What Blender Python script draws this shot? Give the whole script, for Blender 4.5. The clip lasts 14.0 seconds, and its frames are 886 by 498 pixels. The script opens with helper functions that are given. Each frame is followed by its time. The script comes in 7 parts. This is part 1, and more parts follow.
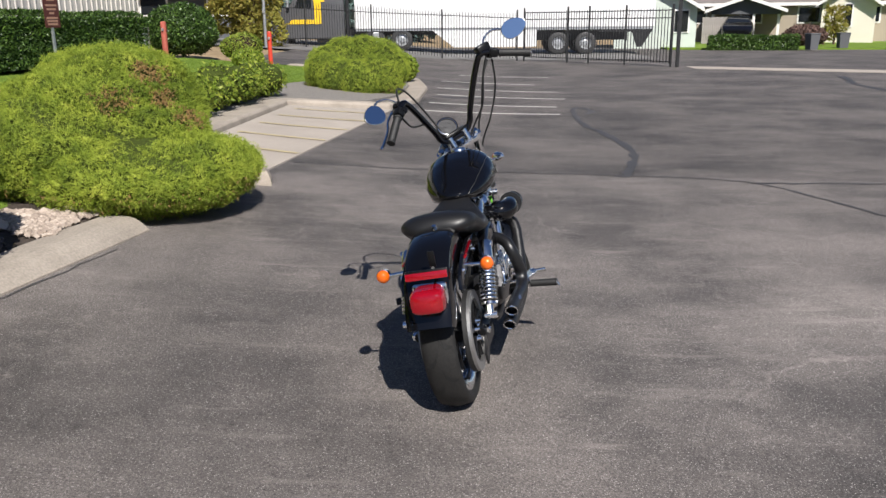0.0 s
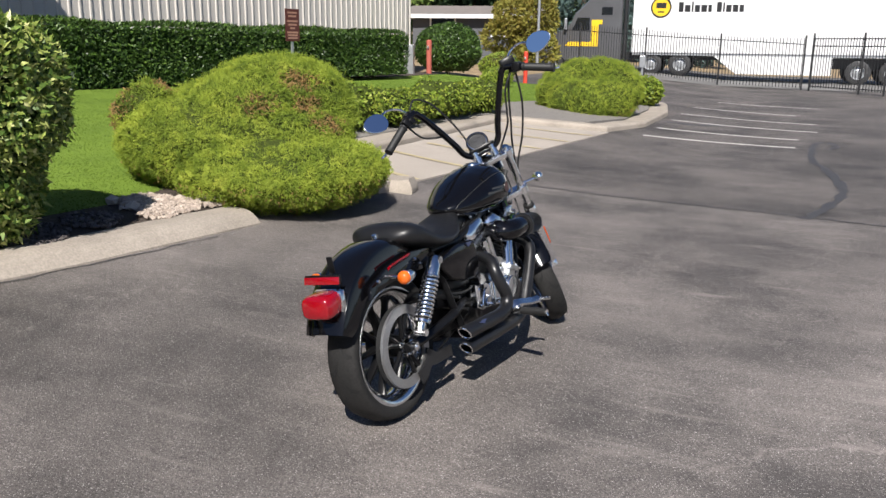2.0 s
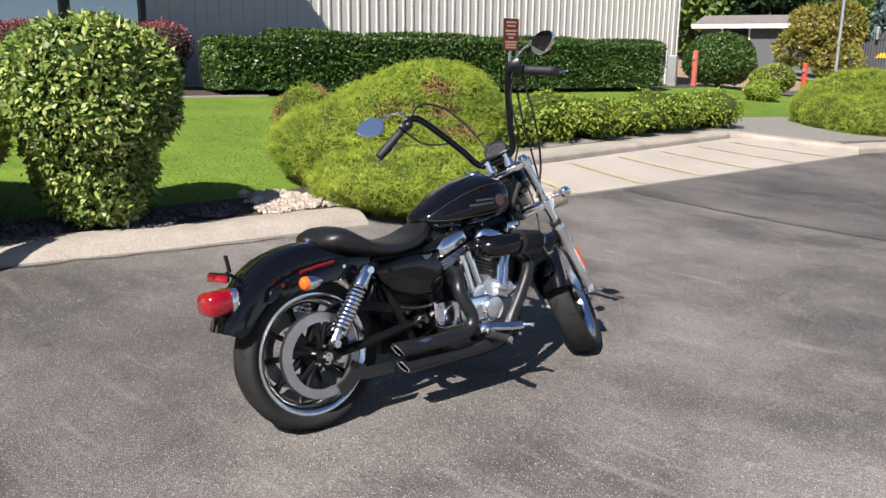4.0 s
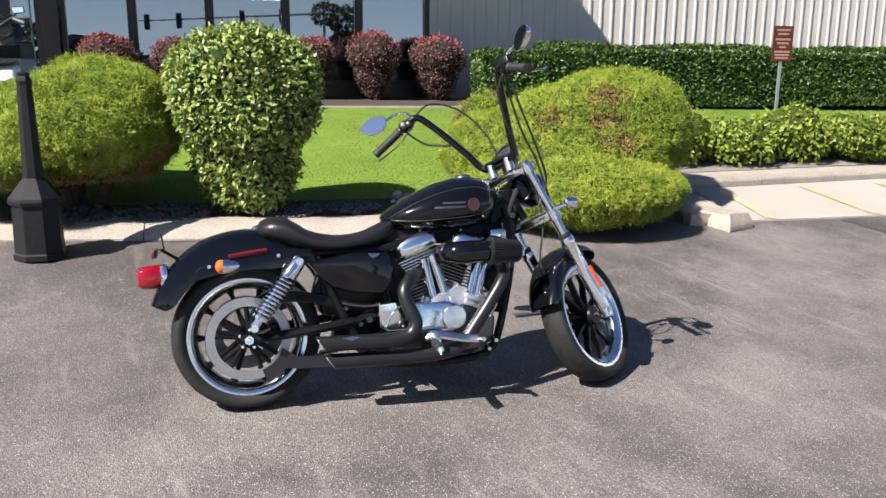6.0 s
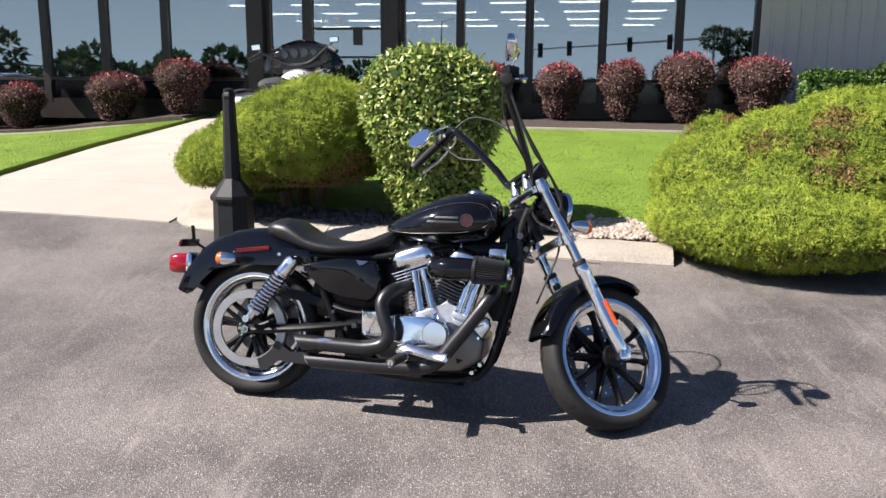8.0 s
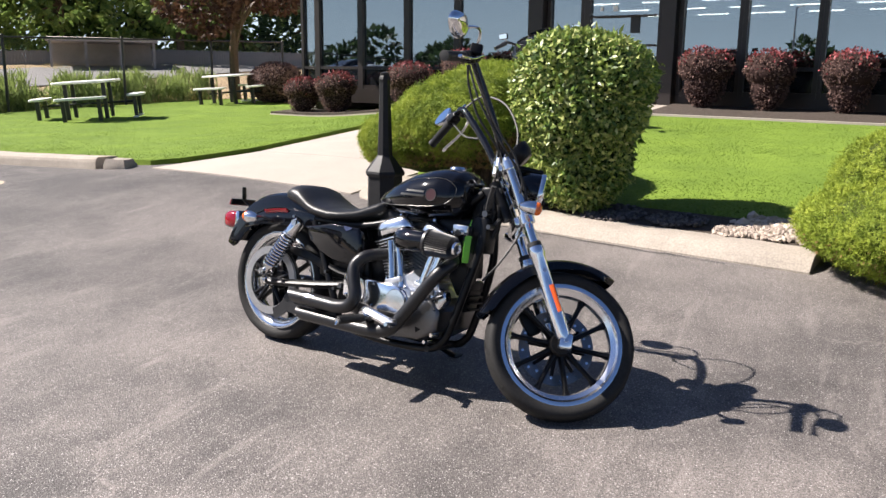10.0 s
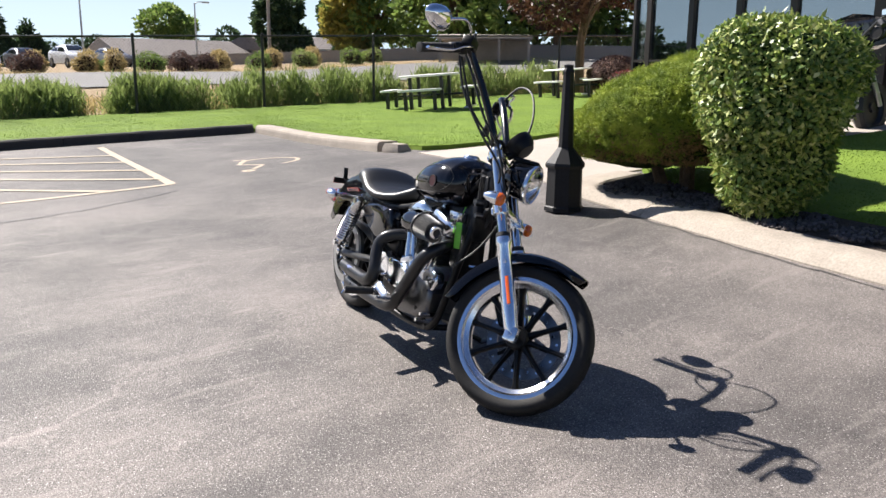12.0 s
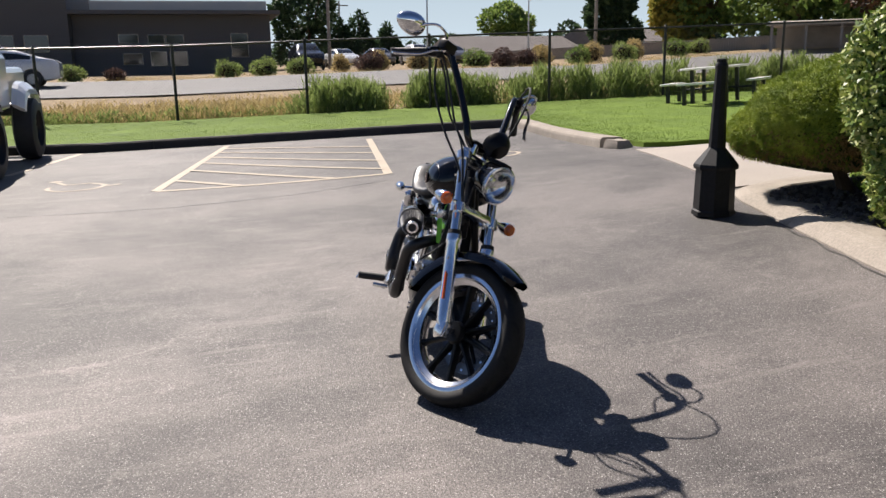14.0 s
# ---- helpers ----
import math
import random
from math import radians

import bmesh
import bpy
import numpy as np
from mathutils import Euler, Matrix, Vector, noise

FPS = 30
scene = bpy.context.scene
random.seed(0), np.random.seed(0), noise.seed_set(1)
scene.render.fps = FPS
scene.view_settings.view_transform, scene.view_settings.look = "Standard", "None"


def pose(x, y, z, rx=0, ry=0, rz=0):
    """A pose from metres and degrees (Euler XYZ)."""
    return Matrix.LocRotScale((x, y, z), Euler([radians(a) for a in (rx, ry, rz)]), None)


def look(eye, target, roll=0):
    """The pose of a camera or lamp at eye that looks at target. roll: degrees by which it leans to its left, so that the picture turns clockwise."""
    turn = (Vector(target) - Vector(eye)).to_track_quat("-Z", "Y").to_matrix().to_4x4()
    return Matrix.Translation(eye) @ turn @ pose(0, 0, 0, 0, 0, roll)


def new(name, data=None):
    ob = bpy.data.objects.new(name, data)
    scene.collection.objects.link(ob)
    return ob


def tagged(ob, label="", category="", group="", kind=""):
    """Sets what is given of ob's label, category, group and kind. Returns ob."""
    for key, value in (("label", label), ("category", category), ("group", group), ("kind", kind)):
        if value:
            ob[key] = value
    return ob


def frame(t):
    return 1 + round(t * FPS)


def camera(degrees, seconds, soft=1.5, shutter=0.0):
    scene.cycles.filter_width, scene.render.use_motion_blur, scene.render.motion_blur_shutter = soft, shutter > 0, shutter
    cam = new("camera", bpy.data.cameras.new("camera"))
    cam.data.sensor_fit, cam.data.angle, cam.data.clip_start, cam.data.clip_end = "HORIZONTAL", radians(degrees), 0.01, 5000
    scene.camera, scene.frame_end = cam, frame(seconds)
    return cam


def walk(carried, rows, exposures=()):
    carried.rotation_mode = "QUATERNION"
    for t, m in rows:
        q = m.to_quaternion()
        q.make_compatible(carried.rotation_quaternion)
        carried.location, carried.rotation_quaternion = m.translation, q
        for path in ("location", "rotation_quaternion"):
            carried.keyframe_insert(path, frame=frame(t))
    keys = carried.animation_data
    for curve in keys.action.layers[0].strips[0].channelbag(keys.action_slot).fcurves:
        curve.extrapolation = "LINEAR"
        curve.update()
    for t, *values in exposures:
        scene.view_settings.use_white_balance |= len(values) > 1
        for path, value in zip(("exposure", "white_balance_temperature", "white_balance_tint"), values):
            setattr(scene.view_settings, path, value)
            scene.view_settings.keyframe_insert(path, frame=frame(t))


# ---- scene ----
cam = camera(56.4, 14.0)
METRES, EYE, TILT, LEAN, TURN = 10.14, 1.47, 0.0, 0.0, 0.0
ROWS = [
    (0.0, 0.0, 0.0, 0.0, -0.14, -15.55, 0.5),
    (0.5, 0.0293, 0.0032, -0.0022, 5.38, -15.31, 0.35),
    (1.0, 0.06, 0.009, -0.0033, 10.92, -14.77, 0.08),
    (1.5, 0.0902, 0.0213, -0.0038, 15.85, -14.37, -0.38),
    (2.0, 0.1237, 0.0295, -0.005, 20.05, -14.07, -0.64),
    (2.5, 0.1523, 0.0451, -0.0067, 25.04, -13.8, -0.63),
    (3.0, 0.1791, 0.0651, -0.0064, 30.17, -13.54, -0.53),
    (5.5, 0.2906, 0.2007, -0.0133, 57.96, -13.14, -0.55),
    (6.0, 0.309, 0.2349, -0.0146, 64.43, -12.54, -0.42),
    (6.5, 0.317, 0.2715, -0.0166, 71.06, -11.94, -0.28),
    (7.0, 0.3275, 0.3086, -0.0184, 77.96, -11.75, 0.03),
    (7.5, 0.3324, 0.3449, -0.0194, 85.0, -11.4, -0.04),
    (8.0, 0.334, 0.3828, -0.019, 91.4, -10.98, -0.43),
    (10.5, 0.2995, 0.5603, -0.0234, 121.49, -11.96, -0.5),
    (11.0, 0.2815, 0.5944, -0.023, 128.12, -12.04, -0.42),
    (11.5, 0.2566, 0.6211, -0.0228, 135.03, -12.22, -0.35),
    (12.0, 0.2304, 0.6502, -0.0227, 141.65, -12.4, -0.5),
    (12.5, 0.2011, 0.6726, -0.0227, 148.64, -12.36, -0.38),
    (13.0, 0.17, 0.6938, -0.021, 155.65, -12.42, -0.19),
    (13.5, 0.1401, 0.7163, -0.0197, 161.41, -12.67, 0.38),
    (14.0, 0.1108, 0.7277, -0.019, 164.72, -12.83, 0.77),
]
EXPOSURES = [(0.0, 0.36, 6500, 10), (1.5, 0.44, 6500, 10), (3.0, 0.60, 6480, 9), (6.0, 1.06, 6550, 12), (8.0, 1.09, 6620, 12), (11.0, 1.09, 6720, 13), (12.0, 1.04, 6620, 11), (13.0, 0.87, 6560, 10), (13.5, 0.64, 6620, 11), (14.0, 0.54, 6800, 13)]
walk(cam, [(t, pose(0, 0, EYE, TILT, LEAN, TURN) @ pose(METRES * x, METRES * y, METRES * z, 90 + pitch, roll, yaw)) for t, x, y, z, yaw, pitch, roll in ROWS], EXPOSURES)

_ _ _

> **Exercise description**:
The pictures should not be reproduced; quote all of the other material exactly.

> **Result below**:
What Blender Python script draws this shot? Give the whole script, for Blender 4.5. The clip lasts 14.0 seconds, and its frames are 886 by 498 pixels. The script opens with helper functions that are given. Each frame is followed by its time. The script comes in 7 parts. This is part 1, and more parts follow.
0.0 s
2.0 s
4.0 s
6.0 s
8.0 s
10.0 s
12.0 s
14.0 s
# ---- helpers ----
import math
import random
from math import radians

import bmesh
import bpy
import numpy as np
from mathutils import Euler, Matrix, Vector, noise

FPS = 30
scene = bpy.context.scene
random.seed(0), np.random.seed(0), noise.seed_set(1)
scene.render.fps = FPS
scene.view_settings.view_transform, scene.view_settings.look = "Standard", "None"


def pose(x, y, z, rx=0, ry=0, rz=0):
    """A pose from metres and degrees (Euler XYZ)."""
    return Matrix.LocRotScale((x, y, z), Euler([radians(a) for a in (rx, ry, rz)]), None)


def look(eye, target, roll=0):
    """The pose of a camera or lamp at eye that looks at target. roll: degrees by which it leans to its left, so that the picture turns clockwise."""
    turn = (Vector(target) - Vector(eye)).to_track_quat("-Z", "Y").to_matrix().to_4x4()
    return Matrix.Translation(eye) @ turn @ pose(0, 0, 0, 0, 0, roll)


def new(name, data=None):
    ob = bpy.data.objects.new(name, data)
    scene.collection.objects.link(ob)
    return ob


def tagged(ob, label="", category="", group="", kind=""):
    """Sets what is given of ob's label, category, group and kind. Returns ob."""
    for key, value in (("label", label), ("category", category), ("group", group), ("kind", kind)):
        if value:
            ob[key] = value
    return ob


def frame(t):
    return 1 + round(t * FPS)


def camera(degrees, seconds, soft=1.5, shutter=0.0):
    scene.cycles.filter_width, scene.render.use_motion_blur, scene.render.motion_blur_shutter = soft, shutter > 0, shutter
    cam = new("camera", bpy.data.cameras.new("camera"))
    cam.data.sensor_fit, cam.data.angle, cam.data.clip_start, cam.data.clip_end = "HORIZONTAL", radians(degrees), 0.01, 5000
    scene.camera, scene.frame_end = cam, frame(seconds)
    return cam


def walk(carried, rows, exposures=()):
    carried.rotation_mode = "QUATERNION"
    for t, m in rows:
        q = m.to_quaternion()
        q.make_compatible(carried.rotation_quaternion)
        carried.location, carried.rotation_quaternion = m.translation, q
        for path in ("location", "rotation_quaternion"):
            carried.keyframe_insert(path, frame=frame(t))
    keys = carried.animation_data
    for curve in keys.action.layers[0].strips[0].channelbag(keys.action_slot).fcurves:
        curve.extrapolation = "LINEAR"
        curve.update()
    for t, *values in exposures:
        scene.view_settings.use_white_balance |= len(values) > 1
        for path, value in zip(("exposure", "white_balance_temperature", "white_balance_tint"), values):
            setattr(scene.view_settings, path, value)
            scene.view_settings.keyframe_insert(path, frame=frame(t))


# ---- scene ----
cam = camera(56.4, 14.0)
METRES, EYE, TILT, LEAN, TURN = 10.14, 1.47, 0.0, 0.0, 0.0
ROWS = [
    (0.0, 0.0, 0.0, 0.0, -0.14, -15.55, 0.5),
    (0.5, 0.0293, 0.0032, -0.0022, 5.38, -15.31, 0.35),
    (1.0, 0.06, 0.009, -0.0033, 10.92, -14.77, 0.08),
    (1.5, 0.0902, 0.0213, -0.0038, 15.85, -14.37, -0.38),
    (2.0, 0.1237, 0.0295, -0.005, 20.05, -14.07, -0.64),
    (2.5, 0.1523, 0.0451, -0.0067, 25.04, -13.8, -0.63),
    (3.0, 0.1791, 0.0651, -0.0064, 30.17, -13.54, -0.53),
    (5.5, 0.2906, 0.2007, -0.0133, 57.96, -13.14, -0.55),
    (6.0, 0.309, 0.2349, -0.0146, 64.43, -12.54, -0.42),
    (6.5, 0.317, 0.2715, -0.0166, 71.06, -11.94, -0.28),
    (7.0, 0.3275, 0.3086, -0.0184, 77.96, -11.75, 0.03),
    (7.5, 0.3324, 0.3449, -0.0194, 85.0, -11.4, -0.04),
    (8.0, 0.334, 0.3828, -0.019, 91.4, -10.98, -0.43),
    (10.5, 0.2995, 0.5603, -0.0234, 121.49, -11.96, -0.5),
    (11.0, 0.2815, 0.5944, -0.023, 128.12, -12.04, -0.42),
    (11.5, 0.2566, 0.6211, -0.0228, 135.03, -12.22, -0.35),
    (12.0, 0.2304, 0.6502, -0.0227, 141.65, -12.4, -0.5),
    (12.5, 0.2011, 0.6726, -0.0227, 148.64, -12.36, -0.38),
    (13.0, 0.17, 0.6938, -0.021, 155.65, -12.42, -0.19),
    (13.5, 0.1401, 0.7163, -0.0197, 161.41, -12.67, 0.38),
    (14.0, 0.1108, 0.7277, -0.019, 164.72, -12.83, 0.77),
]
EXPOSURES = [(0.0, 0.36, 6500, 10), (1.5, 0.44, 6500, 10), (3.0, 0.60, 6480, 9), (6.0, 1.06, 6550, 12), (8.0, 1.09, 6620, 12), (11.0, 1.09, 6720, 13), (12.0, 1.04, 6620, 11), (13.0, 0.87, 6560, 10), (13.5, 0.64, 6620, 11), (14.0, 0.54, 6800, 13)]
walk(cam, [(t, pose(0, 0, EYE, TILT, LEAN, TURN) @ pose(METRES * x, METRES * y, METRES * z, 90 + pitch, roll, yaw)) for t, x, y, z, yaw, pitch, roll in ROWS], EXPOSURES)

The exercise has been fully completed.